Avere chiaro il senso del limite e dunque non autodeterminarsi
sabato 11 settembre 2021

So di non sapere, è certo. Ha ragione Socrate: «È sapiente solo chi sa di non sapere, non chi si illude di sapere e ignora così persino la sua stessa ignoranza». Con l’esperienza si cambia, e non tutte le certezze di ieri lo sono ancora oggi. E meno male. Siamo pellegrini alla continua ricerca di noi stessi nel mondo che ci circonda. Peraltro l’osservazione empirica della realtà, evidenzia le nostre manchevolezze e gli errori. Non sappiamo prevedere e governare tante vicende: le crisi economiche e ambientali, le migrazioni, le pandemie e le guerre che ci sfuggono dalle mani. Viviamo tra reazioni razionali e illogiche, assediati da paure, incredulità, credenze, suggestioni e strumentalizzazioni. Siamo in balìa dell’imprevedibile, che è fuori di noi e che in noi. E se questo limite è così evidente, come ritenere di possedere la capacità di autodeterminarci sino erigerci decisori assoluti su ogni cosa della nostra vita, dal concepimento alla fine? Oltre alle ipotesi eutanasiche, avanzano quelle di gravidanze per conto terzi (Gpa o "utero in affitto") sospinte da operatori del mercato dell’umano in cerca di lucrosi compensi. Appare illogico e claustrofobico.

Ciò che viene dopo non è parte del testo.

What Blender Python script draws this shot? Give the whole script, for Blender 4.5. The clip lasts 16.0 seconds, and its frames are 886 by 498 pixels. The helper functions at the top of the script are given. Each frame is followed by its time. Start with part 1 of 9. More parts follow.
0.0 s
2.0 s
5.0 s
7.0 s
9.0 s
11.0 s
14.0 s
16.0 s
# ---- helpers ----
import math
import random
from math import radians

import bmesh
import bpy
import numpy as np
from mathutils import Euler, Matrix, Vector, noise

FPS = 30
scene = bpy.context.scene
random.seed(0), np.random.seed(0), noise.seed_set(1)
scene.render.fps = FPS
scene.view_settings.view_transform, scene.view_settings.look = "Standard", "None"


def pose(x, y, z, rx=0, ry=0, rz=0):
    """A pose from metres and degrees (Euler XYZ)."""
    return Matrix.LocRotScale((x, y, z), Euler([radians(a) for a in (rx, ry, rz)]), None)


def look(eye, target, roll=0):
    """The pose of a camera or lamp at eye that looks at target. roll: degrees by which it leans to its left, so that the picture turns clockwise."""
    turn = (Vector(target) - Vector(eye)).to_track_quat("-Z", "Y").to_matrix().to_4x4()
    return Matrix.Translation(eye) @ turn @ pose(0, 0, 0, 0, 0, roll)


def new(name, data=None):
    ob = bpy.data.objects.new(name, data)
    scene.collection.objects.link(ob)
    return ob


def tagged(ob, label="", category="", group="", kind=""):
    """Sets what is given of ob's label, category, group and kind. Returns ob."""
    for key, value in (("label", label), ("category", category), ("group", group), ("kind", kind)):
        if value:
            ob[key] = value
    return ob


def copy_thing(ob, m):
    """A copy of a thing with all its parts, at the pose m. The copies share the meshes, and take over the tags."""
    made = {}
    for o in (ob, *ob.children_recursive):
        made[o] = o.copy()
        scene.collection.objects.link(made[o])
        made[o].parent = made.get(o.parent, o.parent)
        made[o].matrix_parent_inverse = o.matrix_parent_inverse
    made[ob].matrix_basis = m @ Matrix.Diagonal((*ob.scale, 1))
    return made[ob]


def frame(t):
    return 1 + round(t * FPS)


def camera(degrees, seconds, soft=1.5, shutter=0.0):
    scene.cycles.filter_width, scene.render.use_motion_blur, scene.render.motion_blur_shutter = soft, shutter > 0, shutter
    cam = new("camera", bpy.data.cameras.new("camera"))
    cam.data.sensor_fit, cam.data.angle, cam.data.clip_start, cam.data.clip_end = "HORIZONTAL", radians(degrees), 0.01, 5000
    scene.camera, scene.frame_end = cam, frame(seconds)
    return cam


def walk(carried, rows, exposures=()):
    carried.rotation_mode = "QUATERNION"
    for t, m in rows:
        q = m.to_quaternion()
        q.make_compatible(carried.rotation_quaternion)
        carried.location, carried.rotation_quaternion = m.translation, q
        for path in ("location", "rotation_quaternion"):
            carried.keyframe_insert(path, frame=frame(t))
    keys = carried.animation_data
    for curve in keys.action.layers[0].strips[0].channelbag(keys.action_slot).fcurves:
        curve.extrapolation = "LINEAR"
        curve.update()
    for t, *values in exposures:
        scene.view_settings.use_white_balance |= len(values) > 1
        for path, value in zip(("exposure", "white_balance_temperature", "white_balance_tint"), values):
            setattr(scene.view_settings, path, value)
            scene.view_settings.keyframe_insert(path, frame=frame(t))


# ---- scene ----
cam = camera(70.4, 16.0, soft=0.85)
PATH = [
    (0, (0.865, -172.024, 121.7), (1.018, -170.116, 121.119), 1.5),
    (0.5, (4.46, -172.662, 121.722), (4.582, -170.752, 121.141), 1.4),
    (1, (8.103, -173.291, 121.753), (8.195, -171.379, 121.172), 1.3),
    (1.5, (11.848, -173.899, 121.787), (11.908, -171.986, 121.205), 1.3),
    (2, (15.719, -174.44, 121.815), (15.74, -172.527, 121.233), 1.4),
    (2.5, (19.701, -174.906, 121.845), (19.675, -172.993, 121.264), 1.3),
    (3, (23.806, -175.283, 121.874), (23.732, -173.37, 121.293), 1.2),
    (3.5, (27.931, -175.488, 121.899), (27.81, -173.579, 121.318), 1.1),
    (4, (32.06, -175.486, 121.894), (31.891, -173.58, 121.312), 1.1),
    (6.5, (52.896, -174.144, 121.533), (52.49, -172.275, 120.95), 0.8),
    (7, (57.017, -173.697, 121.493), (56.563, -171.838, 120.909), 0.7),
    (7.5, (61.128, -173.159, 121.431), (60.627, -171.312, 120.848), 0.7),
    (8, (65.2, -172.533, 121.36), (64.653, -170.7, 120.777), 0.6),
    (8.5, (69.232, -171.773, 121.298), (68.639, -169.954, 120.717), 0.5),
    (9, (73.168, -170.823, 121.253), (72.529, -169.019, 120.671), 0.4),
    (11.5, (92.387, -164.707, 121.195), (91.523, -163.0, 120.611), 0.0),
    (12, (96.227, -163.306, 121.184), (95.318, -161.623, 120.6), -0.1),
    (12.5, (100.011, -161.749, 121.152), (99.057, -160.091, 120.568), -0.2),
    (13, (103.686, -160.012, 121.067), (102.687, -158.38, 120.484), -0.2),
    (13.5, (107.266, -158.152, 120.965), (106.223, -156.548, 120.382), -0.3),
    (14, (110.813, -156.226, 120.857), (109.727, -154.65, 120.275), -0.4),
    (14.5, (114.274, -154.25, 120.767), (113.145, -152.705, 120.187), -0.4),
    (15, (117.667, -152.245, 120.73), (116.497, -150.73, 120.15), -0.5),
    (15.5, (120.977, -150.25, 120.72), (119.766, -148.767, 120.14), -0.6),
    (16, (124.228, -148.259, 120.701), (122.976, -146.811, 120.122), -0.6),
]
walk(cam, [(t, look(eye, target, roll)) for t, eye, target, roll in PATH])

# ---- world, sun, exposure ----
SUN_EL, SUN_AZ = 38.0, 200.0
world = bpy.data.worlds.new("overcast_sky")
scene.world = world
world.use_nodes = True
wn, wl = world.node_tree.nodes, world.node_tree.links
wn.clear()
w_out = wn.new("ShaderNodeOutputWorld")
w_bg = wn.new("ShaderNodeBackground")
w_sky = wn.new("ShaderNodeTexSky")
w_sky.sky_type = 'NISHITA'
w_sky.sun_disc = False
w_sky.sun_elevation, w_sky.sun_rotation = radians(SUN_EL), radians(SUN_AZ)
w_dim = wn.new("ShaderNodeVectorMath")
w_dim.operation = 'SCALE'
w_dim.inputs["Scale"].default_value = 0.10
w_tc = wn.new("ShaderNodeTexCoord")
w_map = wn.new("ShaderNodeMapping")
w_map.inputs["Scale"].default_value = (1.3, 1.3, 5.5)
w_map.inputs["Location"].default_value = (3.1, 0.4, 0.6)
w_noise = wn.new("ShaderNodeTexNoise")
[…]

Possiamo non credere che Dio esista, ma non possiamo credere di essere Dio. Avverto, quindi, un gran disagio dinnanzi alla deriva individualista radicale nella sinistra (non solo italiana) circa l’antropologia umana, in particolare verso l’idea del suicidio assistito e dell’omicidio del consenziente. Perché, a oggi, esattamente questo sarebbe l’esito dell’ipotizzato "referendum sulla eutanasia": la legalizzazione dell’omicidio del consenziente. Non mi sfugge certo l’atavico naturale desiderio di morire dignitosamente, ma la pretesa di autodeterminarsi sino a tal punto mi pare foriera di derive strumentali e pessime interpretazioni. Una scelta apparentemente limitata, che causa effetti illimitati. Quando, e cosa, è vita dignitosa? Arriveremo a valutare e catalogare la vita utile o inutile?

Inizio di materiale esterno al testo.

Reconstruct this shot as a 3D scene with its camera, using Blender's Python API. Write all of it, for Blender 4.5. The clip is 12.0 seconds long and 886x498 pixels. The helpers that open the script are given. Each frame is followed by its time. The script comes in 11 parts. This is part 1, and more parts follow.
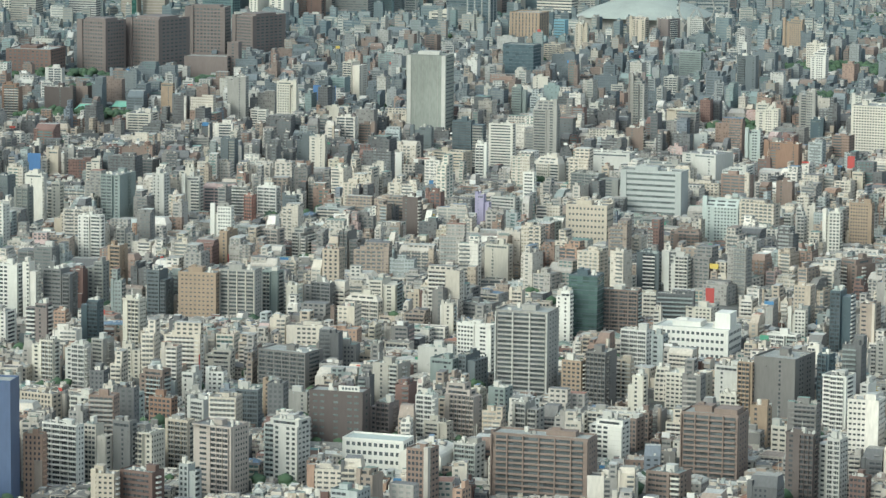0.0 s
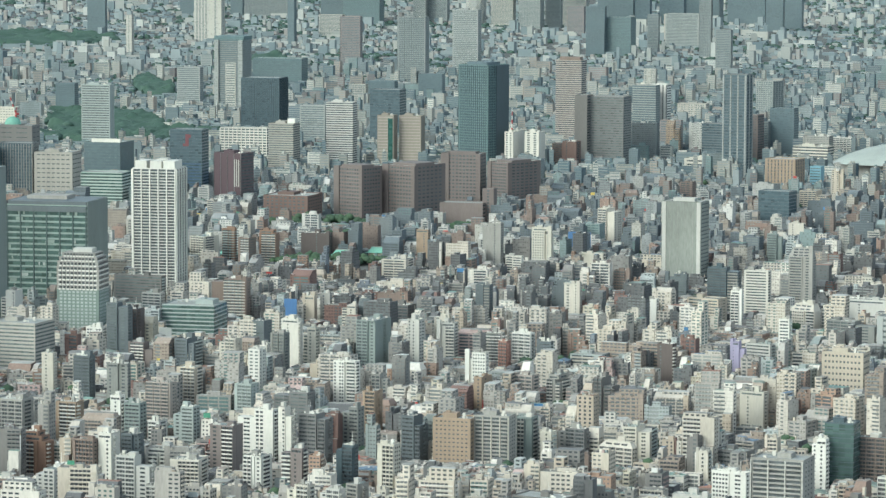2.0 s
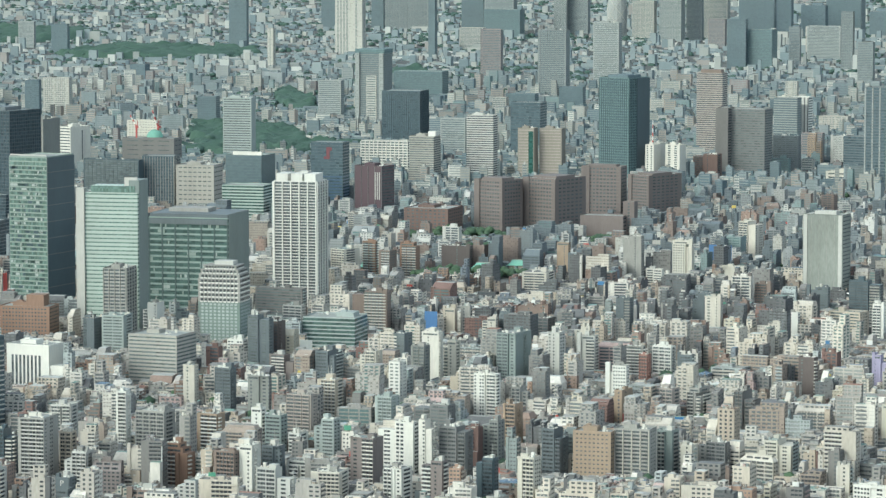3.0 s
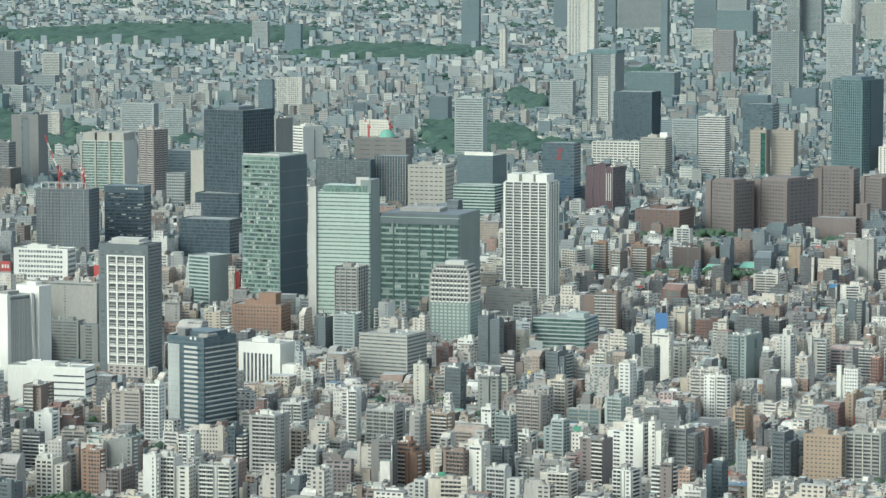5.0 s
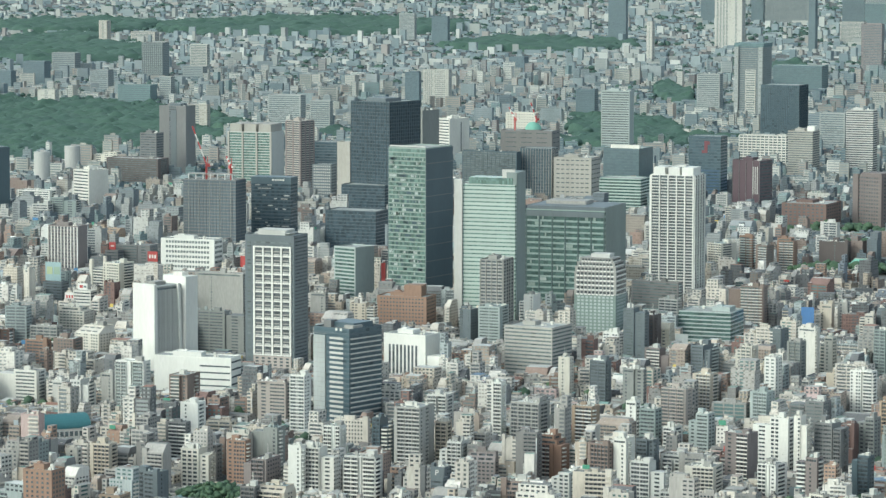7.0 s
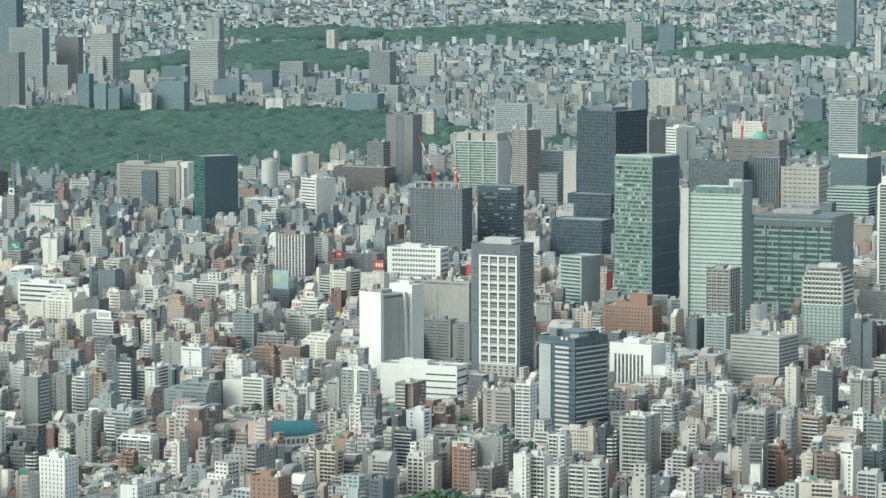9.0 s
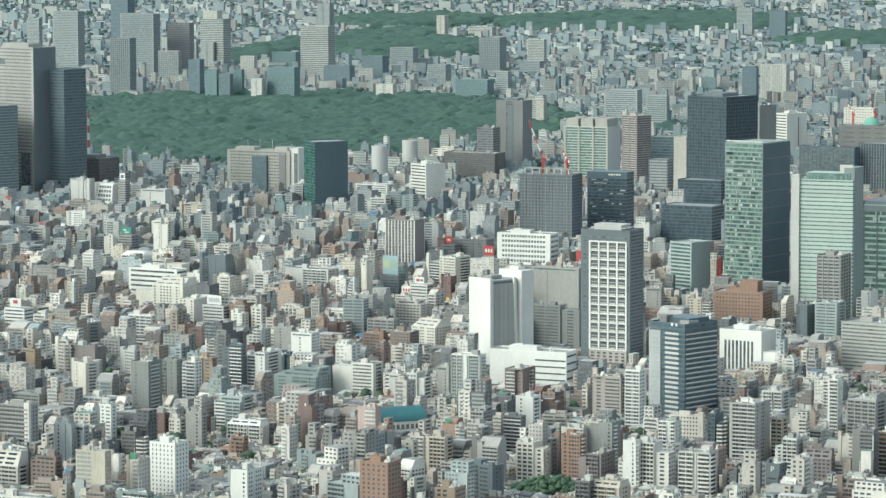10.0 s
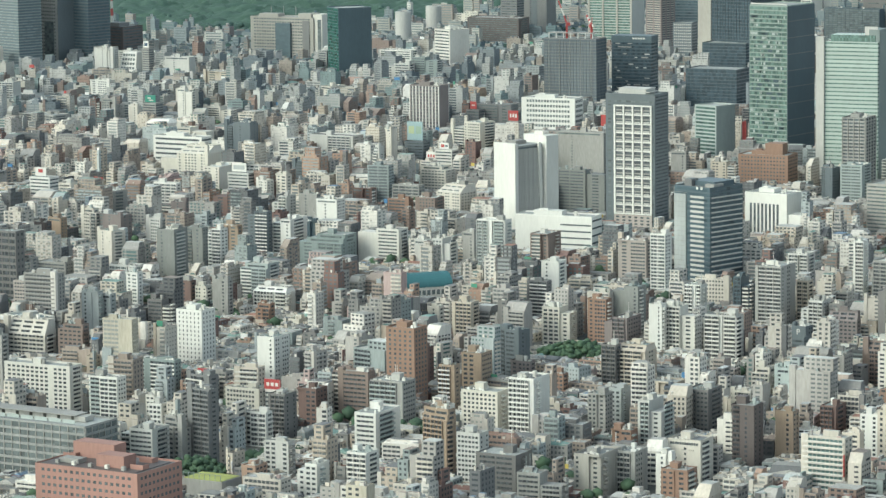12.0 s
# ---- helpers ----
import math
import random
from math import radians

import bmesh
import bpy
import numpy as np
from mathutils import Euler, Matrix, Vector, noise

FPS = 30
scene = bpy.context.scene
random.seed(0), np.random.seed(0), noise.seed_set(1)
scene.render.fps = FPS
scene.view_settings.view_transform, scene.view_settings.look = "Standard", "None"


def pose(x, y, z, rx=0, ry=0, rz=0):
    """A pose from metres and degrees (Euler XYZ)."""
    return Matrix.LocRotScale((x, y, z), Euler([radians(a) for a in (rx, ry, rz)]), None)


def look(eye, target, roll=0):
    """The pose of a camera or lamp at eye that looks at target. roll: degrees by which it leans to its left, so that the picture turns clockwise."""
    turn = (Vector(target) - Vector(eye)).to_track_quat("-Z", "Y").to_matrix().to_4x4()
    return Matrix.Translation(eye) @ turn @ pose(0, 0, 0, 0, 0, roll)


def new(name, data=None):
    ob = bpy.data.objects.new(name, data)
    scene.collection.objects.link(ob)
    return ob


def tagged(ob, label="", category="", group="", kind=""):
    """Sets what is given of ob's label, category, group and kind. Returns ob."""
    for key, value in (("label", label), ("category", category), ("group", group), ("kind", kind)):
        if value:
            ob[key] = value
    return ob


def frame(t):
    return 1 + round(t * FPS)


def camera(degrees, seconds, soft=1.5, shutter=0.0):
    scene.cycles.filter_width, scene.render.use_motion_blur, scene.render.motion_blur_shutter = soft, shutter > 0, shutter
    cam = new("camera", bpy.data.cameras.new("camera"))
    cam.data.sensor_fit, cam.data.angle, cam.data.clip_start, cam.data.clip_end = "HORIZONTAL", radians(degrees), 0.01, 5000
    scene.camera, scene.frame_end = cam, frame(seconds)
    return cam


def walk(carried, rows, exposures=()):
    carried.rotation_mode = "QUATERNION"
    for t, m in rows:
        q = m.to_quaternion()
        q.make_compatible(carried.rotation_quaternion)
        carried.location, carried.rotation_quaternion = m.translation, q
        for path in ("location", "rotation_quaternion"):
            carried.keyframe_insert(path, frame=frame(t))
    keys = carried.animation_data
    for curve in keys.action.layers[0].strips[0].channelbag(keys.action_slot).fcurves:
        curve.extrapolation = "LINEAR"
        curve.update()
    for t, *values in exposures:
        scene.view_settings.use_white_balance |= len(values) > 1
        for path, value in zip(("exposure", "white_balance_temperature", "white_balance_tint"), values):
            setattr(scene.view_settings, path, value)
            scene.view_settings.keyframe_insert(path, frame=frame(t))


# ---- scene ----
# The city stands at 0.17 of its true size (a tower of 140 m is 24 units high), so that
# all of it, out to some 28 true kilometres, lies inside the camera's clipping distance.
K = 0.17
DECK = 450.0  # true height of the viewing deck, metres

cam = camera(14.41, 12.0, soft=1.42)


def aim(yaw, pitch, roll):
    return pose(0, 0, DECK * K, 0, 0, yaw) @ pose(0, 0, 0, 90 + pitch) @ pose(0, 0, 0, 0, 0, roll)


PATH = [
    (0.0, -11.732, -8.142, 0.515), (0.5, -9.902, -7.267, 0.523), (1.0, -9.072, -6.983, 0.396), (1.5, -8.558, -6.312, 0.159),
    (2.0, -7.526, -5.775, 0.187), (2.5, -6.252, -5.834, -0.070), (3.0, -5.219, -5.569, 0.016), (3.2, -4.889, -5.182, 0.403),
    (3.9, -3.480, -5.120, 0.120), (4.8, -1.608, -5.456, -0.241), (5.0, -1.430, -5.558, 0.019), (5.5, -1.075, -5.691, 0.199),
    (6.0, -0.545, -5.712, 0.074), (6.5, 0.000, -5.450, 0.196), (7.0, 0.962, -5.686, 0.107), (7.2, 1.256, -5.679, -0.138),
    (8.8, 4.326, -5.599, -0.211), (9.0, 4.674, -5.539, -0.073), (9.5, 5.611, -5.575, -0.184), (10.0, 6.477, -5.769, -0.158),
    (10.5, 6.831, -5.849, -0.299), (11.0, 7.434, -6.178, -0.338), (11.5, 7.326, -6.933, -0.392), (12.0, 6.905, -7.963, -0.678)]
walk(cam, [(t, aim(a, b, c)) for t, a, b, c in PATH], exposures=[(0.0, -1.65, 6150, -6), (1.5, -1.58, 6020, -6), (3.2, -1.54, 6000, -6), (9.0, -1.49, 5980, -6), (10.5, -1.47, 6020, -6), (12.0, -1.55, 6150, -6)])

# ---- daylight: a hazy afternoon, the sun high on the near left ----
SUN_FROM = Vector((-0.70, -0.48, 0.62)).normalized()
world = bpy.data.worlds.new("sky")
scene.world = world
world.use_nodes = True
sky = world.node_tree.nodes.new("ShaderNodeTexSky")
sky.sky_type = "NISHITA"
sky.sun_disc = False
sky.sun_elevation = math.asin(SUN_FROM.z)
sky.sun_rotation = math.atan2(SUN_FROM.x, SUN_FROM.y)
sky.air_density, sky.dust_density = 1.0, 3.0
back = world.node_tree.nodes["Background"]
back.inputs["Strength"].default_value = 0.85
veil = world.node_tree.nodes.new("ShaderNodeHueSaturation")
veil.inputs["Saturation"].default_value = 0.50  # a milky summer sky
world.node_tree.links.new(sky.outputs[0], veil.inputs["Color"])
world.node_tree.links.new(veil.outputs[0], back.inputs["Color"])
lamp = bpy.data.lights.new("sun", "SUN")
lamp.energy, lamp.angle, lamp.color = 1.22, radians(0.6), (1.0, 0.915, 0.755)
sun = new("sun", lamp)
sun.matrix_world = look(SUN_FROM * 900, (0, 0, 0))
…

A breve, poi, affronteremo con estrema concretezza la sfida post-umana dell’«intelligenza inorganica», cioè dell’incontro tra manipolazioni genetiche, cibernetica e robotica. Ogni giorno milioni di persone si spengono per cause naturali assistiti dai propri cari e ove necessario dai sanitari che, lungi da accanimenti terapeutici, accompagnano il decorso per assicurare le minori sofferenze possibili. Chiunque faccia politica, e soprattutto chi si dice portatore di un’idea di sinistra, più che amplificare queste situazioni, credo dovrebbe risintonizzarsi - come suggerito da Franco Monaco su queste pagine, lo scorso 29 agosto - su popolari, primarie esigenze: il lavoro, la salute, l’istruzione, la capacità di gestire l’accoglienza delle persone che chiedono asilo… Questo compito, anche ad avviso di chi scrive, responsabilizza in particolare la corrente del cattolicesimo democratico co-fondativa del Pd. È sperabile che il Parlamento possa sfuggire alla canea faziosa sul tema della morte "a comando", individuando una circostanziata proposta. Più in generale, credo che i cattolici (che Giorgio Campanini, su "Avvenire" del 17 agosto, ha definito politicamente «ovunque e da nessuna parte») debbano essere più scomodi e profetici in questa società liquida. Pur sapendo di non sapere, sappiamo che la sofferenza è ineludibile, e allora dobbiamo sempre accudirla e cercare di darle senso. Gesù che ha assunto la natura umana passando per le atroci sofferenze della Croce, continua a dire a tutti, credenti e no, qualcosa di decisivo sul valore dell’umano.